Il rédige alors un message expliquant ce qu’il a fait ce qu’il s’est passé et l’adresse par le biais du formulaire de contact de la commune afin que cette dernière puisse corriger le problème et résoudre l’incident rencontré.
Constatant qu’il s’agit d’un problème avec la gestion des comptes, le service support de la ville transmet la réclamation à Clémence, la responsable du service informatique.
Comment la commune doit-elle réagir ?
Clémence arrive le lundi matin à son bureau et découvre qu’une action lui est attribuée dans l’outil interne de gestion des tickets : il semble y avoir un incident sur les téléservices de la commune.
Elle démarre immédiatement les investigations et elle comprend rapidement que l’incident provient d’une anomalie informatique. Elle entre alors en contact avec l’équipe en charge des développements.

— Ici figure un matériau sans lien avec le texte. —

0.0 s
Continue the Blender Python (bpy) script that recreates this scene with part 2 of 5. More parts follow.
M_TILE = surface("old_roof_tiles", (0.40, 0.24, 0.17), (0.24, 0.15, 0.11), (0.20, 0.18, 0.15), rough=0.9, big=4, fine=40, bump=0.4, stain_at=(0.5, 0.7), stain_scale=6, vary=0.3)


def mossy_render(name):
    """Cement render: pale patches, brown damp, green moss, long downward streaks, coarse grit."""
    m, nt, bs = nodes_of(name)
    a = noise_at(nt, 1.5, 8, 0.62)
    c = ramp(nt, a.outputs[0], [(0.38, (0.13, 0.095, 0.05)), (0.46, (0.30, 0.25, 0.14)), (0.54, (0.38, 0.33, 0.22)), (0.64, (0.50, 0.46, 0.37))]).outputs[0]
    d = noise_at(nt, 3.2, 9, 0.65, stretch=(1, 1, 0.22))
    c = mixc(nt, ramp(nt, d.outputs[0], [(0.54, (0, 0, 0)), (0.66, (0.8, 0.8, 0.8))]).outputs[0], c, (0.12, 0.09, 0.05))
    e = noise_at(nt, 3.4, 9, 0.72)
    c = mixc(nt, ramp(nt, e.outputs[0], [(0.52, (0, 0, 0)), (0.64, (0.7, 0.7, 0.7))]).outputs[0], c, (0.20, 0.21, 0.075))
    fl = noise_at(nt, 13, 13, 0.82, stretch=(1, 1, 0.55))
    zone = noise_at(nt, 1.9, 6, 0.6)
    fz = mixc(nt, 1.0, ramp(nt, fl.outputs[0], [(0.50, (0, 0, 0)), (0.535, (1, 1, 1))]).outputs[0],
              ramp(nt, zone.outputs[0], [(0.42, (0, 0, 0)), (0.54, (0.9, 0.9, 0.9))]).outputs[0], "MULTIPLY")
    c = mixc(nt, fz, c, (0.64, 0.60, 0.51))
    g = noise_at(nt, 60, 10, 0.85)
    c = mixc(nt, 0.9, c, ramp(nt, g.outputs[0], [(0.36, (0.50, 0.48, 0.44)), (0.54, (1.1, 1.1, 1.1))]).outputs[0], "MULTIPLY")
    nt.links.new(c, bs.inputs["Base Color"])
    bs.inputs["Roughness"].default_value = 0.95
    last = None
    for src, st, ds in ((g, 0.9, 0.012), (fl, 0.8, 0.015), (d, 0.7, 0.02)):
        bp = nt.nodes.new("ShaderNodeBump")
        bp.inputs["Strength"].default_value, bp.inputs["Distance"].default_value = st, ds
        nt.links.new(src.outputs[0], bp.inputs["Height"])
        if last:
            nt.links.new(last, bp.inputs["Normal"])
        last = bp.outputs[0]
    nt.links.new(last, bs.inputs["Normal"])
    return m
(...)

Par ailleurs, Clémence s’est intéressée à la règlementation sur la protection des données car elle a suivi une formation sur ce sujet et qu’elle en discute souvent avec les responsables informatiques des communes avoisinantes car certains d’entre eux ont été confrontés récemment à des attaques avec rançongiciel. Elle sait qu’elle doit, au minimum, documenter cet incident comme une violation de données personnelles et consulte les conseils de la CNIL sur le sujet, en l’absence de délégué à la protection des données désigné par la commune.

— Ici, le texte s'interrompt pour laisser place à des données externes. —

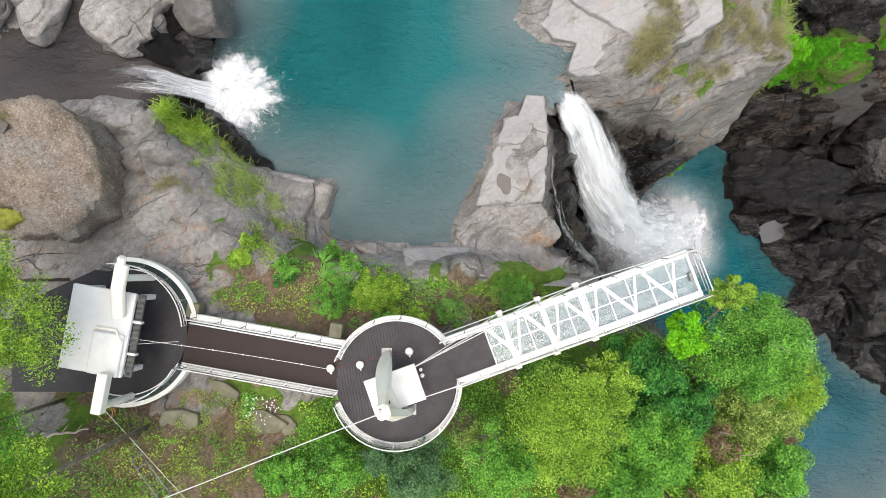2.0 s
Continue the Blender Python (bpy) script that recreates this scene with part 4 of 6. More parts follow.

L’anomalie semblant être un cas isolé, Clémence contacte Armand, pour le remercier d’avoir remonté l’information et pour le rassurer sur le fait que les équipes de la ville sont en train d’analyser la situation. Durant cet échange, Clémence s’assure auprès d’Armand qu’il n’a pas effectué et conservé des copies des données auxquelles il a eu accès et qui ne lui appartiennent pas. Elle lui indique que si cela avait été le cas il aurait été nécessaire qu’Armand supprime ces copies et lui envoie un document attestant que les données ont bien été détruites. Ce dernier précise qu’il n’a pas du tout effectué de copies, les données ne lui appartenant justement pas.

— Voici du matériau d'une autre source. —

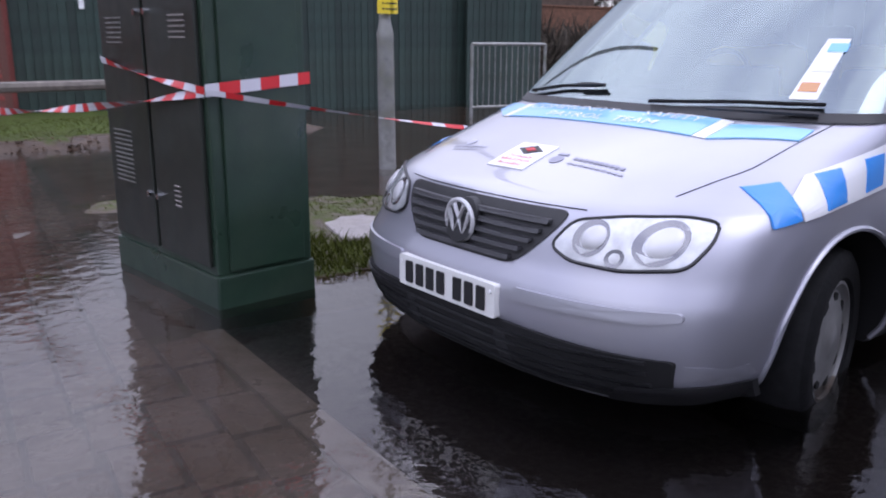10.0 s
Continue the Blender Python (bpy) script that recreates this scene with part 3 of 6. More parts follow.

Pendant ce temps, l’équipe informatique investigue du côté des diverses évolutions applicatives qui ont été livrées en production, récemment. Il apparait que certaines fonctionnalités n’avaient pas refait l’objet de tests, faute de temps, pour respecter le planning demandé. Tous les usagers sont donc potentiellement concernés. En outre, un second cas similaire, concernant un autre utilisateur, parvient à Clémence.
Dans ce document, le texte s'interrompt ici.